Beware the ides of March (as another famous writer once typed), for it signals the start of NFL free agency and the Cowboys’ annual exercise in damage control.
The club kicked it into high gear Tuesday — the actual ides for those who don’t follow the old Roman calendar — after Randy Gregory jumped ship, first accepting the terms of a new deal offered by Dallas and then reaching agreement less than an hour later with Denver. In case you somehow missed it, Gregory’s agent said the Cowboys pulled a fast one with contractual language but the Cowboys (or “sources” according to beat writers) said that every Dallas contract but one, including Gregory’s original deal from 2015, contains the same language regarding the club’s ability to cancel guarantees if a player is fined by the league, not suspended as is written in the CBA.
The one exception is Dak Prescott’s $40 million-a-year deal signed last spring.
What people seem to be missing — especially the Cowboys here — is why this is an entirely inadequate defense for losing Gregory. And before going any further, one can argue that the magnitude of the Gregory loss has been overstated (I would lean slightly in that direction) or that the club, after renegotiating other deals, has the means under the $208 million salary cap to sign a prominent pass rusher to replace him. All that is fine and will play out over time.
Let’s go back to the Cowboys’ defense of this language regarding fines. First, if, as they claim, it’s a clause they basically never use, why insist on it to begin with? That seems a bit overprotective on the surface.
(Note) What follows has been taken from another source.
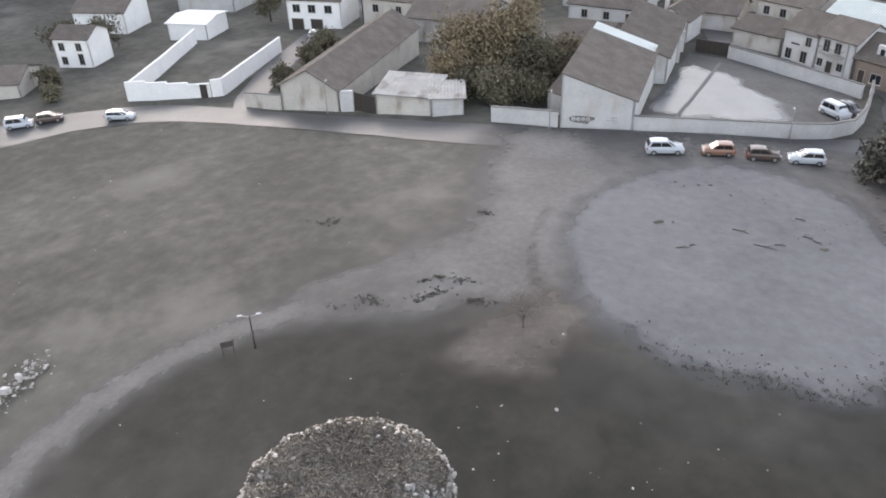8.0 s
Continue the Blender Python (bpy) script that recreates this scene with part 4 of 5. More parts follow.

But the larger piece of the puzzle requires one to look at the contracts the Cowboys sign. At any given time, more than half the roster is likely to be players on rookie deals. Rookies have zero leverage in the NFL. The old days of players holding out and missing training camp are long gone. The dollars and years are slotted, and players basically sign on the dotted line.
Then come second contracts for good players that are negotiated before they hit free agency. They have the value of their proven talents, but in signing ahead of time to get that precious guaranteed money, they lack the leverage to threaten to go elsewhere. Then there are the real free agents that Dallas chooses to sign, almost entirely made up of second-tier players after the big first wave has passed.
When you’re a backup defensive tackle from the Houston Texans, you’re not deploying a legal team to parse language on the back page of a Dallas contract.
Then comes Dak. The Cowboys gave him all the leverage in the world when they failed to jump ahead of the situation — “We don’t want to set the quarterback market” were the infamous words of Stephen Jones. When Prescott willingly played under the franchise tag, he gained even greater power. In addition to all this, he’s now the face of the franchise and the Cowboys aren’t particularly worried with his getting fined or suspended for anything.
Gregory had achieved real free agent status. The Cowboys viewed him as their pet project because they had stuck by him when many of us would have given up through his various suspensions for failed drug tests. Belatedly, the league has shifted away from its draconian stance on marijuana, now legal in 18 states according to my research (strictly for this column), and players are more likely to be fined than suspended for violations.
If the Cowboys felt the need to protect themselves — they certainly know Gregory better than any other team — that’s fine. But they also can’t act like standard operating procedure would necessarily work in dealing with a popular free agent.
It’s understandable that the club was angry that its plan had just blown up. I still don’t grasp how the Cowboys got DeMarcus Lawrence to sign an extension that turns him from (roughly speaking) a $20 million a year player into a $13 million a year player just to get a little guaranteed money. That’s his business and theirs, but it’s a great deal for Dallas, one of the many team-friendly deals that get signed here.
Had the club maintained Lawrence, Gregory and Micah Parsons as the Big Three up front, the losses of wide receivers Amari Cooper and Cedrick Wilson along with other fringe players would carry less weight. Now the team has to fix both the offense and defense and it’s all because the Cowboys tried to ignore the fact that, once in awhile, they are dealing with talented players who have leverage on their side.
Gregory took his and went to Denver. Lots of Dallas free agents with smaller amounts of leverage are now in play. Let’s see how the rest of March goes for Caesar — I mean the Cowboys.